Washington is expected to start sales of retail pot in June. Voters in Colorado and Washington approved in 2012 ballot measures legalizing limited amounts of recreational marijuana for adults 21 and over.

“Now that some states have elected to legalize and regulate the marijuana trade, FinCEN seeks to move from the shadows the historically covert financial operations of marijuana businesses,” said FinCEN Director Jennifer Shasky Calvery in a statement.

“Our guidance provides financial institutions with clarity on what they must do if they are going to provide financial services to marijuana businesses and what reporting will assist law enforcement,” she said.

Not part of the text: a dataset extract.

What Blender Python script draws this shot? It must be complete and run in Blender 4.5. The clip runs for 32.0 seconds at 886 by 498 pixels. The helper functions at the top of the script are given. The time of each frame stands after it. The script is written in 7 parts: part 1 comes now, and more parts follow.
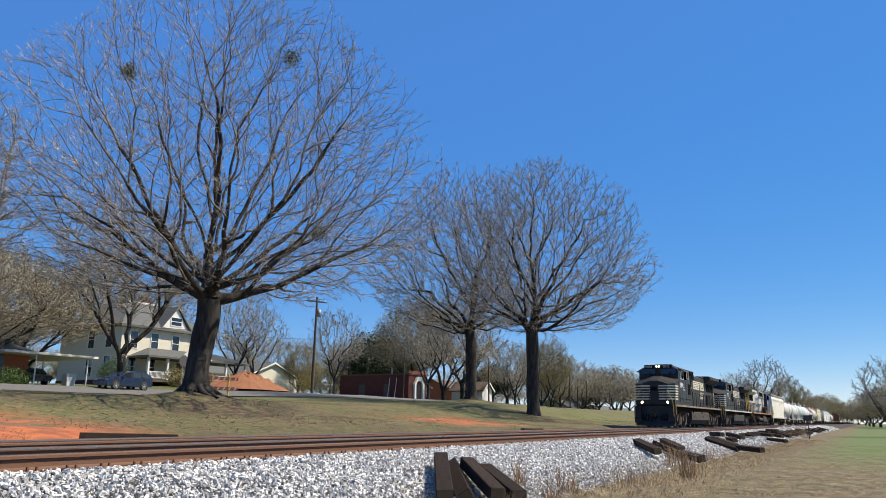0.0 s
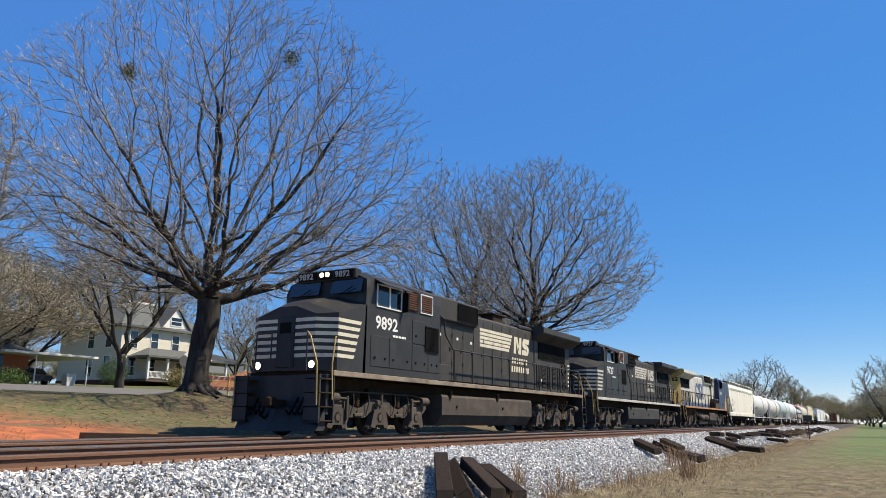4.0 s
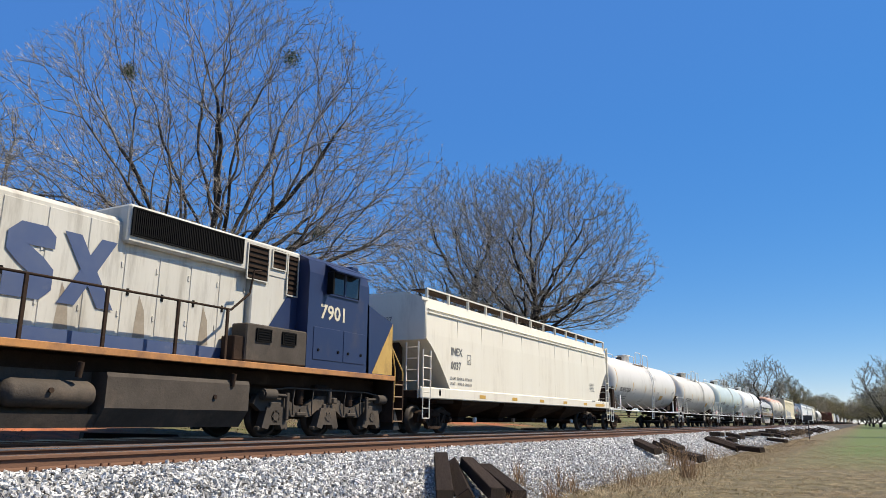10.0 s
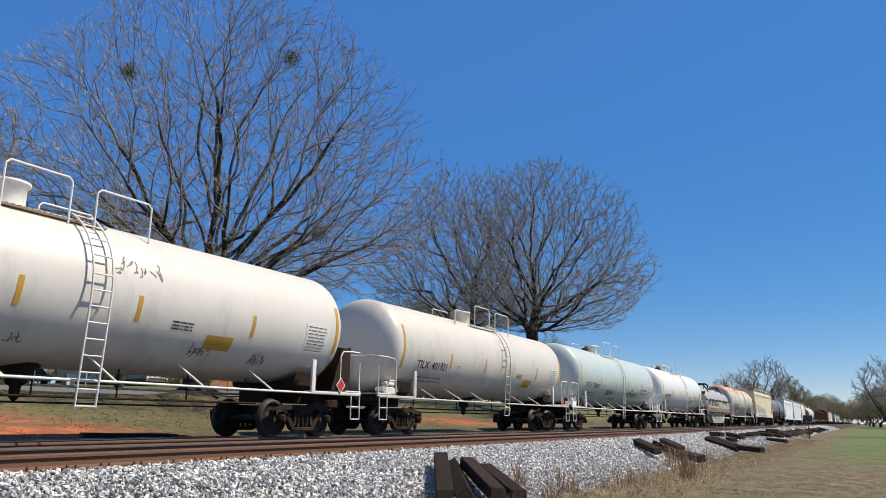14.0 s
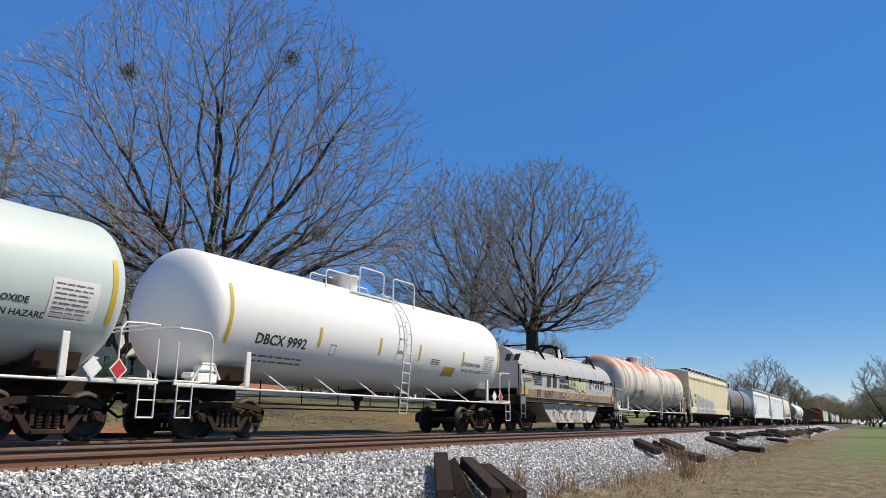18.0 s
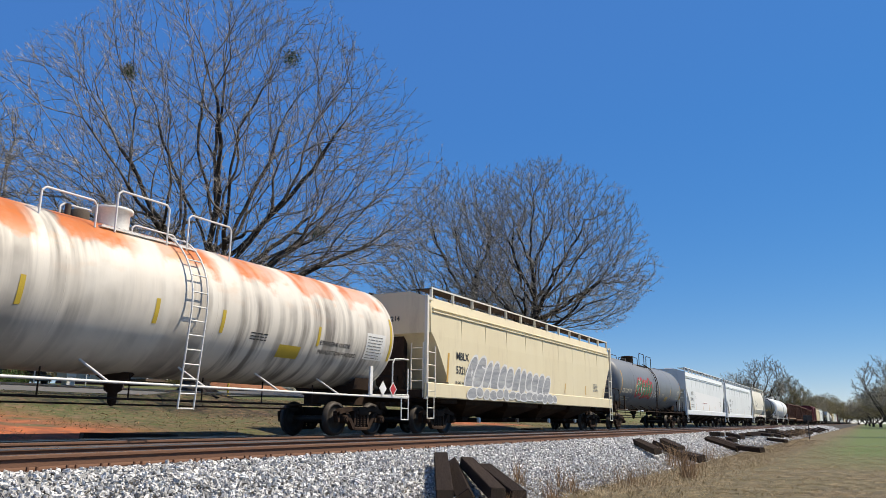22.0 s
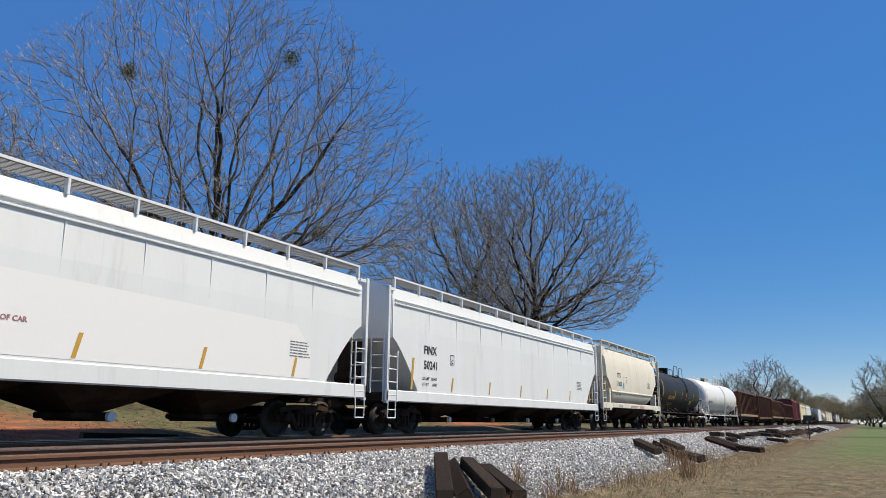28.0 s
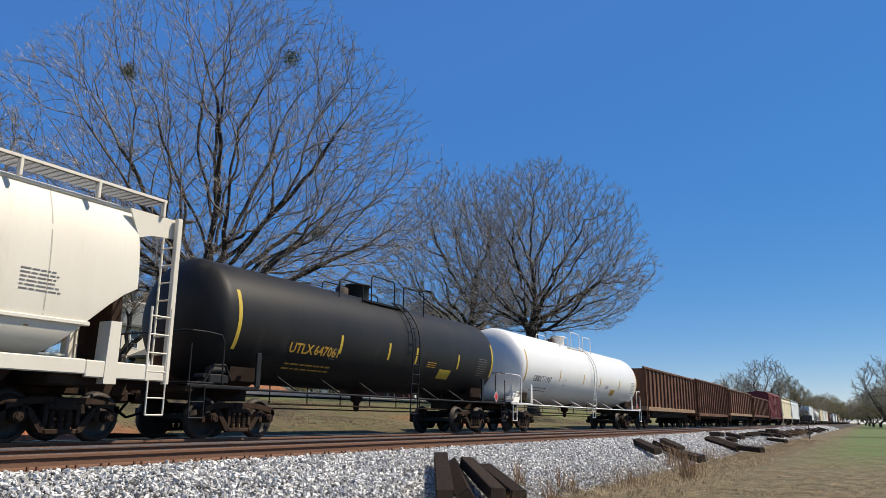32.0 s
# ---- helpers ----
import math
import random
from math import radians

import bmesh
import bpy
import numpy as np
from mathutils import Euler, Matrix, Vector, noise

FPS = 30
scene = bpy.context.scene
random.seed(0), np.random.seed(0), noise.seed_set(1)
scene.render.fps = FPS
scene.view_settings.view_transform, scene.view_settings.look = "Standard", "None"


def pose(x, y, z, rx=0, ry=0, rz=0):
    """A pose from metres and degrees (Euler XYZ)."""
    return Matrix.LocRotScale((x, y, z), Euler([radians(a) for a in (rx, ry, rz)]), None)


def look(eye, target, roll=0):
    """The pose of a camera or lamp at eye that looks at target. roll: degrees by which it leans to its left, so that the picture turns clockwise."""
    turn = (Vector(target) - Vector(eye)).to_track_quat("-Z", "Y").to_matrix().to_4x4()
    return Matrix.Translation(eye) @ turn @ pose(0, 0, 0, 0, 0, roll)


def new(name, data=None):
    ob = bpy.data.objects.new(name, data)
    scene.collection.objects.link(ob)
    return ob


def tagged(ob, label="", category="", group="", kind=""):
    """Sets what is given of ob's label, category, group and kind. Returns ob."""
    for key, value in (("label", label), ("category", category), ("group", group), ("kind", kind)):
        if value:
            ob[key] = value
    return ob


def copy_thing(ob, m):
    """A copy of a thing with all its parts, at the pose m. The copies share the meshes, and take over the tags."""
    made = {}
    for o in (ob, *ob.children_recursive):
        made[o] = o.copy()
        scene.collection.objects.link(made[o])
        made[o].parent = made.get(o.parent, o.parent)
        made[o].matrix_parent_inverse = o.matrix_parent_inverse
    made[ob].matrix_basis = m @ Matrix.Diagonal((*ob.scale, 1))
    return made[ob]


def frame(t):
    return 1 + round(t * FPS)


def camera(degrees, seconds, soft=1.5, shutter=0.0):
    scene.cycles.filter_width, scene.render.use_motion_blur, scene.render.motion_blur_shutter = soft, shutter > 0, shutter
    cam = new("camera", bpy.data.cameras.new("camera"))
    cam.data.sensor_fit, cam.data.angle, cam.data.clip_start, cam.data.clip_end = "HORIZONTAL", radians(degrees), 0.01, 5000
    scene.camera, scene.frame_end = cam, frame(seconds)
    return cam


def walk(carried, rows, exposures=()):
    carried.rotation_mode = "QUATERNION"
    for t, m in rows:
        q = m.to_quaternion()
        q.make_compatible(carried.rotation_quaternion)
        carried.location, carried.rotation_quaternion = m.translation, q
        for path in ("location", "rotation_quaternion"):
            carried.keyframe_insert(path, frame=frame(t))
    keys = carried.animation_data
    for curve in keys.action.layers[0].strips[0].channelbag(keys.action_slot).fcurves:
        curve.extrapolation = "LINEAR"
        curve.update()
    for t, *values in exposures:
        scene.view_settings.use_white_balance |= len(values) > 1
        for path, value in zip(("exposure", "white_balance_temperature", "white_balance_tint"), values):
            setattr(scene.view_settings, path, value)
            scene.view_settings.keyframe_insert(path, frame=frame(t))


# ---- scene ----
# ---- camera ----
cam = camera(61.85, 32.0, soft=0.5, shutter=0.0)
EYE = Vector((0.0, 0.0, 0.4725))
HEADING, PITCH, ROLL = radians(29.17), radians(12.97), 0.55
AIM = Vector((math.cos(HEADING) * math.cos(PITCH), math.sin(HEADING) * math.cos(PITCH), math.sin(PITCH)))
STAND = look(EYE, EYE + AIM, ROLL)
walk(cam, [(0.0, STAND), (32.0, STAND)],
     exposures=[(0.0, 0.38, 7000, 10), (6.0, 0.38, 7000, 10), (9.3, 0.34, 7000, 10), (12.2, 0.10, 7000, 10), (20.0, 0.13, 7000, 10), (23.0, 0.10, 7000, 10), (28.0, 0.02, 7000, 10), (32.0, 0.08, 7000, 10)])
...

But the FinCen memo makes it clear that banks must avoid doing business with illegal marijuana operators or those that violate the eight priorities laid out in the Justice Department’s so-called Cole Memo, issued in August by Deputy Attorney General James Cole.

Those priorities include making sure pot is not distributed to minors, used to enrich drug cartels, or diverted to states where marijuana remains illegal under state law.

Banks must also continue to file “suspicious-activity reports” on all marijuana accounts, even those that “it reasonably believes, based on its customer due diligence, does not implicate one of the Cole Memo priorities or violate state law,” said the FinCen guidance.

Nothing in the guidance should convince bankers to relax their standards on pot-related accounts, said Childears.

“Bankers had expected the guidance to relieve them of the threat of prosecution should the open accounts for marijuana businesses, but the guidance does not do that,” said the CBA statement. “Instead, it reiterates reasons for prosecution and is simply a modified reporting system for banks to use. It imposes a heavy burden on them to know and control their customers’ activities, and those of their customers. No bank can comply.”

Michael Elliott, executive director of the Marijuana Industry Group, said he was “pleased” that the Obama administration takes seriously “the banking crisis and the public safety issues it has created.”

At the same time, “While we believe today’s guidance should provide banks some of the assurances they need to begin doing business with the marijuana industry, it doesn’t solve all the problems,” said Elliott in a statement.

Childears and Elliott agreed that a congressional fix is needed, either to revise the banking laws, such as by passing the Marijuana Business Access to Banking Act, or to remove marijuana as a Schedule 1 drug under the Controlled Substances Act.